• **Written instruction**
Identify the lines that contain the word "with" and copy each one.
--------------------------------
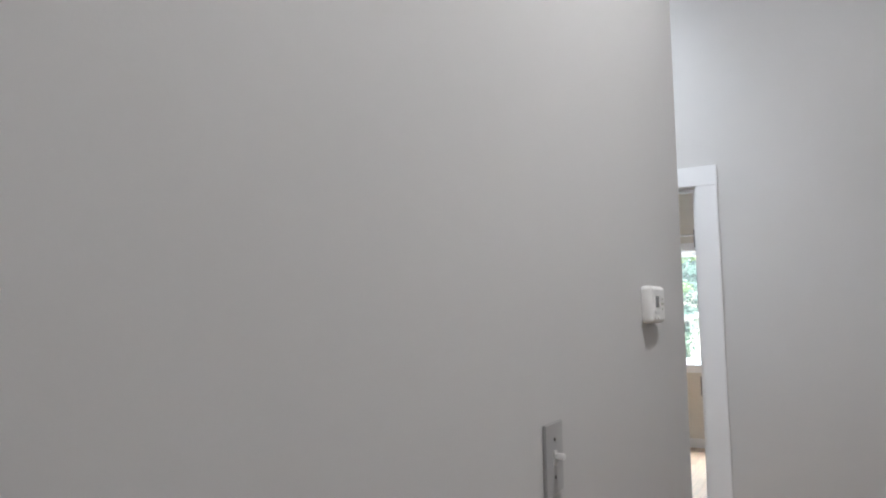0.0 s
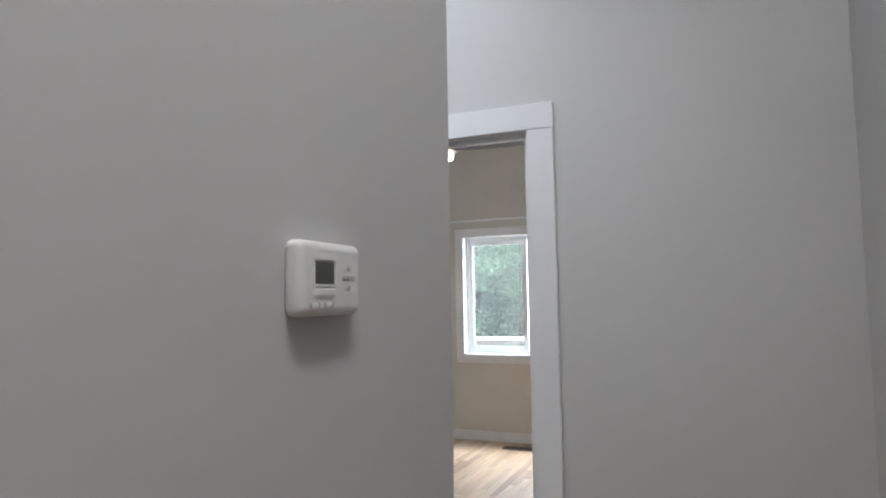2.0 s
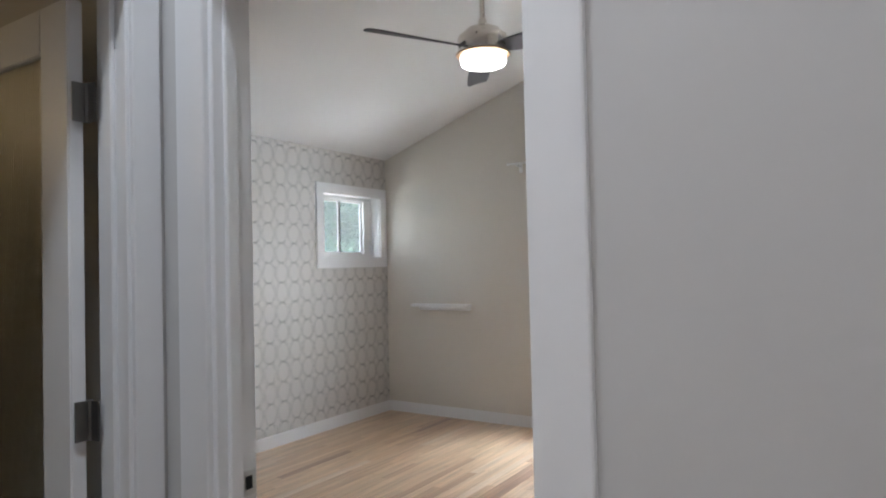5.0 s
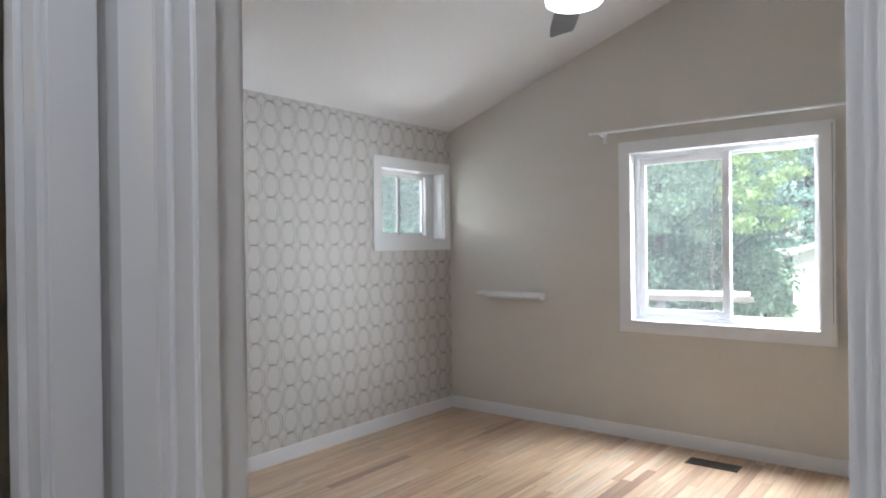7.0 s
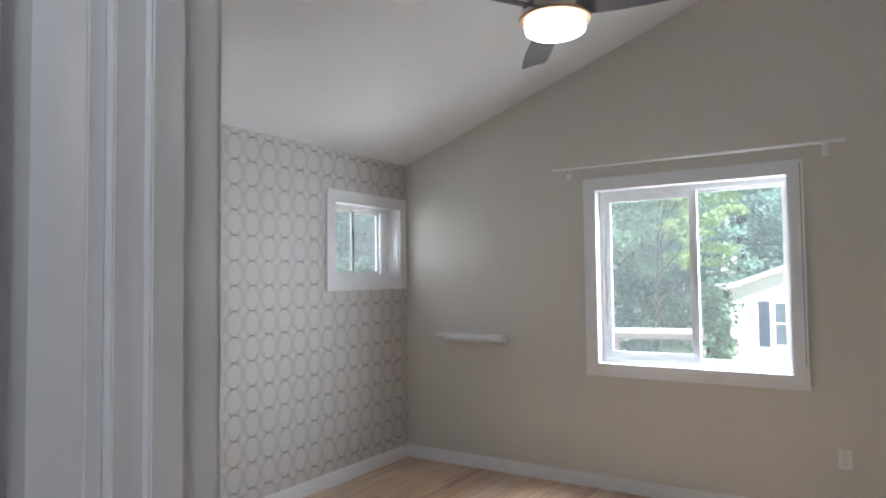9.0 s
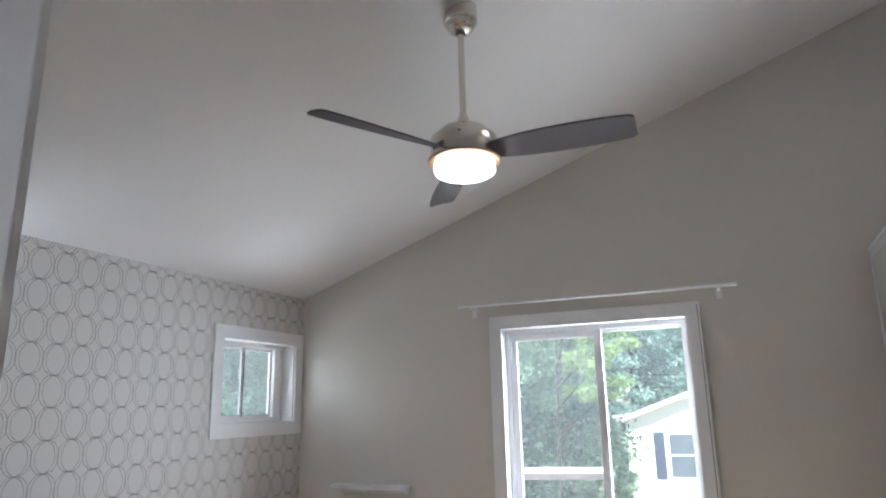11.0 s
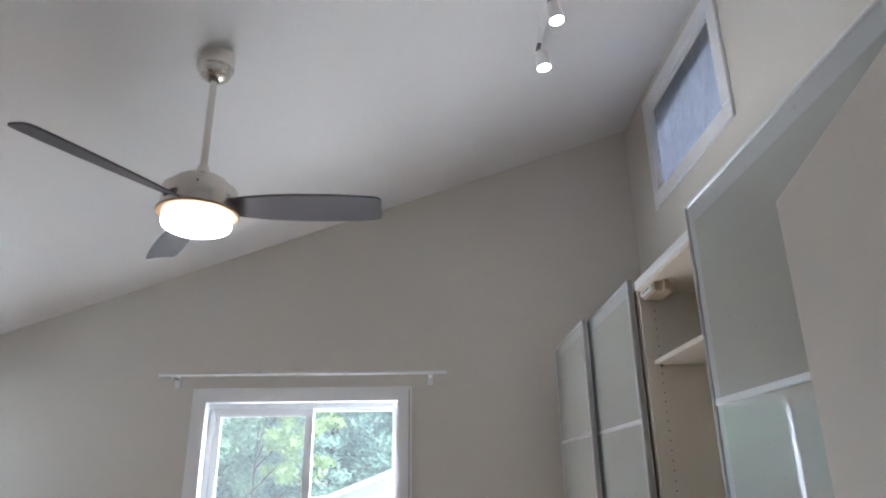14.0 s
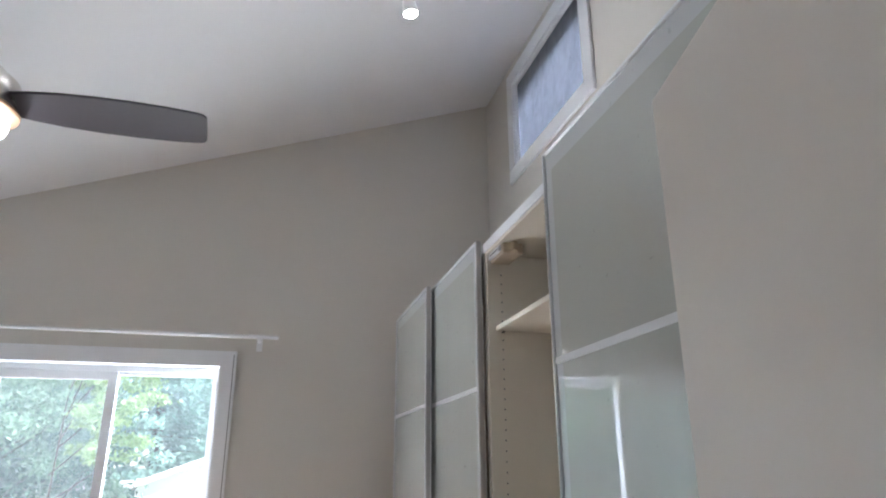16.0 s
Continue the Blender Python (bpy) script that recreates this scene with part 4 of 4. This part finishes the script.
def tree(name, x, y, height, spread, mats, label, leaves, size, low=0.2, cone=False, seed=1, thick=1.0, lean=0.0):
    """Tapered trunk with limbs and a crown of many single leaves in uneven clumps."""
    rnd = random.Random(seed)
    t = thing(name, label, "tree", at=(x, y, GZ))
    bm = bmesh.new()
    rod(bm, (x, y, GZ), (x + 0.1, y, GZ + height * 0.55), 0.02 * height * thick, 0.011 * height * thick, 10)
    rod(bm, (x + 0.1, y, GZ + height * 0.55), (x + lean, y + 0.1, GZ + height * 0.95), 0.011 * height * thick, 0.003 * height * thick, 10)
    clumps = []
    for i in range(150 if not cone else 320):
        h = low + (1 - low) * rnd.random() ** 0.9
        a = rnd.uniform(0, 2 * math.pi)
        if cone:
            r = spread * (1.05 - h) * rnd.uniform(0.6, 1.0)
        else:
            r = spread * math.sin(math.pi * min(1, 0.22 + 0.78 * (h - low) / (1 - low) * 0.95)) ** 0.7 * rnd.uniform(0.35, 1.0)
        c = Vector((x + lean + r * math.cos(a), y + r * math.sin(a), GZ + height * h))
        b = Vector((x + lean * max(0, h - 0.5), y, GZ + height * max(0.12, h - (0.14 if not cone else 0.02))))
        if cone:
            c.z -= 0.16 * r
        clumps.append((c, b))
        if i % (3 if cone else 8) == 0:
            rod(bm, b, c, 0.0022 * height, 0.0006 * height, 6)
    part("trunk", bm, BARK, t, smooth=True)
    pos, faces = [], []
    for i in range(leaves):
        c, b = clumps[i % len(clumps)]
        s = size * rnd.uniform(0.6, 1.4)
        if cone:
            # sprays in flat tiers along each limb, drooping at the tip
            k = 1 - 0.75 * rnd.random() ** 1.6
            p = b.lerp(c, k) + Vector((rnd.gauss(0, 0.3), rnd.gauss(0, 0.3), rnd.gauss(0, 0.13) - 0.15 * rnd.random()))
            e = Euler((rnd.gauss(0, 0.35), 0.35 + rnd.gauss(0, 0.3), math.atan2(c.y - b.y, c.x - b.x) + rnd.gauss(0, 0.7))).to_matrix()
        else:
            g = spread * 0.115
            p = c + Vector((rnd.gauss(0, g), rnd.gauss(0, g), rnd.gauss(0, g * 0.6)))
            e = Euler((rnd.gauss(0, 0.7), rnd.gauss(0, 0.7), rnd.uniform(0, 6.3))).to_matrix()
        n0 = len(pos)
        for u, w in ((-1, 0), (-0.25, -0.42), (1, 0), (-0.25, 0.42)):
            pos.append(p + e @ Vector((u * s, w * s, 0.12 * s * abs(u))) - t.location)
        faces.append((n0, n0 + 1, n0 + 2, n0 + 3))
    data = bpy.data.meshes.new("crown")
    data.from_pydata([tuple(p) for p in pos], [], faces)
    data.materials.append(mats)
    crown = new("crown", data)
    crown.parent = t
    return t


tree("broadleaf_tree", -2.6, 12.0, 9.0, 3.0, LEAF, "tall dense broadleaf tree behind the deck", 34000, 0.08, 0.06, seed=3)
tree("broadleaf_tree", -6.4, 14.0, 10.5, 3.6, LEAF, "tall dense broadleaf tree at the yard's edge", 30000, 0.10, 0.06, seed=4)
tree("hanging_tree", -2.0, 9.9, 8.2, 1.5, MIDLEAF, "mid-green tree with low hanging foliage over the deck", 26000, 0.055, 0.36, seed=31, thick=0.25, lean=0.6)
tree("broadleaf_tree", -4.6, 12.8, 10.0, 2.6, LEAF, "tall dense broadleaf tree behind the deck", 26000, 0.09, 0.06, seed=33)
tree("young_tree", -0.5, 9.4, 7.8, 0.8, YOUNG, "yellow-green tree with hanging sunlit foliage", 15000, 0.055, 0.40, seed=5, thick=0.15, lean=0.95)
tree("shrub", 0.0, 11.6, 2.75, 0.66, SHRUB, "leafy pale green shrub beside the white porch", 8000, 0.065, 0.06, seed=6)
tree("shrub", -1.2, 12.2, 2.6, 0.9, SHRUB, "leafy shrub beside the white porch", 12000, 0.06, 0.08, seed=26)
tree("shrub", -2.4, 8.3, 1.9, 1.0, YOUNG, "sunlit shrub below the deck rail", 8000, 0.045, 0.1, seed=16)
for k, (x, y, h) in enumerate(((-1.2, 25, 13), (1.6, 27, 14), (4.6, 28, 13.5), (-4.4, 26, 13))):
    tree("conifer", x, y, h, 3.4, NEEDLE, "blue-green conifer beyond the white house", 60000, 0.11, 0.06, True, seed=7 + k)
tree("broadleaf_tree", -8.4, 5.2, 8.0, 2.8, LEAF, "broadleaf tree outside the small window", 20000, 0.09, 0.06, seed=12)
tree("broadleaf_tree", -9.4, 9.6, 9.0, 3.0, LEAF, "broadleaf tree outside the small window", 20000, 0.09, 0.06, seed=13)
tree("broadleaf_tree", -7.6, 1.2, 8.5, 2.6, LEAF, "broadleaf tree outside the small window", 20000, 0.09, 0.06, seed=14)

for k, (x, y) in enumerate(((-13.0, 6.0), (-13.5, 11.5), (-12.5, 2.0), (-8.5, 18.0), (-12.5, 19.0), (-5.5, 21.0), (-17.0, 16.0))):
    tree("broadleaf_tree", x, y, 10.0, 3.6, LEAF, "broadleaf tree at the far edge of the yard", 12000, 0.20, 0.05, seed=20 + k)

# deck rail outside the large window
dk = thing("deck_rail", "weathered deck rail, caps coloured as sunlit, fascia coloured as shaded", "railing", at=(0.2, 4.0, GZ))
a, b = Vector((-1.6, 3.45, 0)), Vector((1.55, 4.15, 0))
way = (b - a).normalized()
turn_deck = Matrix.Translation((a.x, a.y, 0)) @ Matrix.Rotation(math.atan2(way.y, way.x), 4, "Z")
L = (b - a).length


def deckpart(name, dims, mats):
    bm = bmesh.new()
    box(bm, *dims)
    bm.transform(turn_deck)
    return part(name, bm, mats, dk, bevel=0.004)


# cap colour lightened to hold the sun on the boards' tops
CAPPALE = material("sunlit_pale_cap", (0.6, 0.57, 0.53), 0.7, vary=0.08, scale=5, grain=60)
for i in range(int(L / 0.145)):
    deckpart("cap_board", (i * 0.145, i * 0.145 + 0.139, -0.35, 0.16 + 0.015 * math.sin(i * 2.1), 0.775, 0.80), CAPPALE)
deckpart("fascia", (0, L, -0.345, -0.31, 0.70, 0.774), DECK)
for i in range(3):
    deckpart("post", (0.1 + i * (L - 0.2) / 3, 0.19 + i * (L - 0.2) / 3, -0.30, -0.21, GZ, 0.774), DECK)

# neighbouring white house with its gable towards the bedroom
NY, NX, EAVE, RIDGE_X, RIDGE = 18.0, -0.5, 1.05, 3.9, 2.62
house = thing("house", "white sided house with pale gable roof and navy shutters", "house", at=(3.9, 20, GZ))
bm = bmesh.new()
W2 = 2 * RIDGE_X - NX
pts = [(NX, GZ), (W2, GZ), (W2, EAVE), (RIDGE_X, RIDGE), (NX, EAVE)]
fa, fb = ([bm.verts.new((x, y, z)) for x, z in pts] for y in (NY, NY + 9))
bm.faces.new(fa), bm.faces.new(fb[::-1])
for i in range(5):
    j = (i + 1) % 5
    bm.faces.new((fa[i], fb[i], fb[j], fa[j]))
part("wall", bm, SIDING, house)
for i in range(17):
    z = GZ + 0.15 + i * 0.15
    boxpart("siding_board", (NX, W2, NY - 0.018, NY - 0.001, z, z + 0.144), SIDING, house)
for s in (-1, 1):
    bm = bmesh.new()
    xe = RIDGE_X + s * (RIDGE_X - NX + 0.3)
    ze = EAVE - 0.15
    v = [bm.verts.new(p) for p in ((xe, NY - 0.35, ze), (RIDGE_X, NY - 0.35, RIDGE), (RIDGE_X, NY + 9.3, RIDGE), (xe, NY + 9.3, ze),
                                   (xe, NY - 0.35, ze + 0.16), (RIDGE_X, NY - 0.35, RIDGE + 0.16), (RIDGE_X, NY + 9.3, RIDGE + 0.16), (xe, NY + 9.3, ze + 0.16))]
    for f in ((3, 2, 1, 0), (4, 5, 6, 7), (0, 1, 5, 4), (1, 2, 6, 5), (2, 3, 7, 6), (3, 0, 4, 7)):
        bm.faces.new([v[i] for i in f])
    part("roof", bm, ROOF, house)
NGLASS = material("dark_house_glass", (0.10, 0.13, 0.16), 0.08, vary=0.1, scale=2)
for wx in (0.72, 4.6):
    hw = boxpart("window", (wx, wx + 0.95, NY - 0.05, NY - 0.0185, -0.74, 0.66), TRIM, house, "white framed sash window", bevel=0.005)
    boxpart("pane", (wx + 0.07, wx + 0.88, NY - 0.056, NY - 0.0505, 0.0, 0.59), NGLASS, hw)
    boxpart("pane", (wx + 0.07, wx + 0.88, NY - 0.056, NY - 0.0505, -0.67, -0.05), NGLASS, hw)
    for sx in (wx - 0.40, wx + 1.03):
        sh = boxpart("shutter", (sx, sx + 0.32, NY - 0.055, NY - 0.0185, -0.74, 0.66), NAVY, house, "navy louvred shutter", bevel=0.005)
        for k in range(12):
            z = -0.68 + k * 0.108
            boxpart("louvre", (sx + 0.05, sx + 0.27, NY - 0.066, NY - 0.0555, z, z + 0.07), NAVY, sh)
# white porch posts beside it
porch = thing("porch", "white timber porch frame overgrown with leaves", "porch", at=(-0.9, 16.5, GZ))
for x, y in ((-0.75, 15.2), (-2.3, 15.2), (-0.75, 17.6)):
    boxpart("post", (x - 0.06, x + 0.06, y - 0.06, y + 0.06, GZ, 0.98), SIDING, porch, bevel=0.01)
boxpart("beam", (-2.6, -0.45, 15.13, 15.27, 0.985, 1.13), SIDING, porch, bevel=0.01)
for i in range(5):
    boxpart("rafter", (-2.4 + i * 0.45, -2.34 + i * 0.45, 14.8, 17.8, 1.135, 1.22), SIDING, porch, bevel=0.01)

# ---- bathroom ----
bd = thing("bathroom_door", "white door with reeded glass panel standing ajar", "door", at=(BATH_X - 0.128, BY1 - 0.022, 0.0))
BW, BT, BH = 0.695, 0.035, 2.02
for nm, dims in (("stile", (0, 0.12, 0, BT, 0.01, BH)), ("stile", (BW - 0.12, BW, 0, BT, 0.01, BH)),
                 ("rail", (0.1204, BW - 0.1204, 0, BT, BH - 0.11, BH)), ("rail", (0.1204, BW - 0.1204, 0, BT, 0.01, 0.2))):
    bm = bmesh.new()
    box(bm, *dims)
    o = new(nm, mesh_of(nm, bm, TRIM, 0.003))
    o.parent = bd
bm = bmesh.new()
box(bm, 0.121, BW - 0.121, BT / 2 - 0.003, BT / 2 + 0.003, 0.2005, BH - 0.1105)
for i in range(40):
    x0 = 0.121 + (i + 0.25) * (BW - 0.242) / 40
    box(bm, x0, x0 + 0.005, BT / 2 + 0.0031, BT / 2 + 0.0036, 0.2005, BH - 0.1105)
o = new("reeded_panel", mesh_of("reeded_panel", bm, REED))
o.parent = bd
bd.rotation_euler = (0, 0, radians(180))
for z in (0.25, 1.074, 1.786):
    hinge_at(d2, BATH_X - 0.120, BY1 - 0.018, z, ((1, 0), (0, -1)))
# no fitting known here; lamp added to give the bathroom its warm glow
bl = thing("bathroom_fill_lamp", "small unseen lamp added for the bathroom's warm glow", "wall lamp", at=(0.9, -5.3, 2.1))
bm = bmesh.new()
box(bm, 0.821, 0.84, -5.38, -5.22, 2.05, 2.15)
part("back_plate", bm, NICKEL, bl, bevel=0.004)
bm = bmesh.new()
lathe(bm, [(0.03, 2.19), (0.06, 2.17), (0.07, 2.10), (0.06, 2.03), (0.03, 2.01)], 0.915, -5.30, 24)
part("shade", bm, glow("warm_shade", (1.0, 0.75, 0.42), 5.0), bl, "lit warm glass shade", smooth=True)
tb = thing("towel_bar", "dark steel towel bar on the bathroom wall", "towel bar", at=(0.85, -5.2, 1.4))
bm = bmesh.new()
rod(bm, (0.88, -5.9, 1.40), (0.88, -4.4, 1.40), 0.012, steps=12)
part("bar", bm, STEEL, tb, smooth=True)
for y in (-5.85, -4.45):
    bm = bmesh.new()
    rod(bm, (0.8205, y, 1.40), (0.88, y, 1.40), 0.010, steps=10)
    part("mount", bm, STEEL, tb, smooth=True)

# ---- oak strips of the bedroom floor, laid towards the window ----
rnd = random.Random(11)
STRIP = 0.0571
cells = []
n_strips = int(EAST / STRIP) + 1
for i in range(n_strips):
    x0, x1 = i * STRIP + 0.0003, min((i + 1) * STRIP - 0.0003, EAST)
    y = DOOR_N + rnd.uniform(-0.9, 0)
    while y < -0.002:
        ln = rnd.choice((0.4, 0.55, 0.75, 0.95, 1.2, 1.5)) * rnd.uniform(0.85, 1.15)
        a_, b_ = max(y, DOOR_N), min(y + ln, 0.0)
        if b_ - a_ > 0.03 and x1 > x0:
            cells.append((x0, x1, a_ + 0.0003, b_ - 0.0003, rnd.uniform(-0.0002, 0.0)))
        y += ln


def strip_mesh(bm, x0, x1, y0, y1, top):
    e = 0.0004
    lo = [bm.verts.new(p) for p in ((x0, y0, -0.0185), (x1, y0, -0.0185), (x1, y1, -0.0185), (x0, y1, -0.0185))]
    md = [bm.verts.new(p) for p in ((x0, y0, top - e), (x1, y0, top - e), (x1, y1, top - e), (x0, y1, top - e))]
    hi = [bm.verts.new(p) for p in ((x0 + e, y0 + e, top), (x1 - e, y0 + e, top), (x1 - e, y1 - e, top), (x0 + e, y1 - e, top))]
    for p, q in ((lo, md), (md, hi)):
        for k in range(4):
            j = (k + 1) % 4
            bm.faces.new((p[k], p[j], q[j], q[k]))
    bm.faces.new(hi)


seen_first = sorted(cells, key=lambda c: (not (0.6 < (c[0] + c[1]) / 2 < 3.2 and c[3] > -2.2), -c[3]))
for c in seen_first[:300]:
    bm = bmesh.new()
    strip_mesh(bm, *c)
    part("plank", bm, OAK, floor)
bm = bmesh.new()
for c in seen_first[300:]:
    strip_mesh(bm, *c)
part("planks", bm, OAK, floor)["kind"] = "stuff"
--------------------------------
• **Reply to the task**
Continue the Blender Python (bpy) script that recreates this scene with part 4 of 4. This part finishes the script.
    """Tapered trunk with limbs and a crown of many single leaves in uneven clumps."""
tree("hanging_tree", -2.0, 9.9, 8.2, 1.5, MIDLEAF, "mid-green tree with low hanging foliage over the deck", 26000, 0.055, 0.36, seed=31, thick=0.25, lean=0.6)
tree("young_tree", -0.5, 9.4, 7.8, 0.8, YOUNG, "yellow-green tree with hanging sunlit foliage", 15000, 0.055, 0.40, seed=5, thick=0.15, lean=0.95)
# neighbouring white house with its gable towards the bedroom
house = thing("house", "white sided house with pale gable roof and navy shutters", "house", at=(3.9, 20, GZ))
porch = thing("porch", "white timber porch frame overgrown with leaves", "porch", at=(-0.9, 16.5, GZ))
bd = thing("bathroom_door", "white door with reeded glass panel standing ajar", "door", at=(BATH_X - 0.128, BY1 - 0.022, 0.0))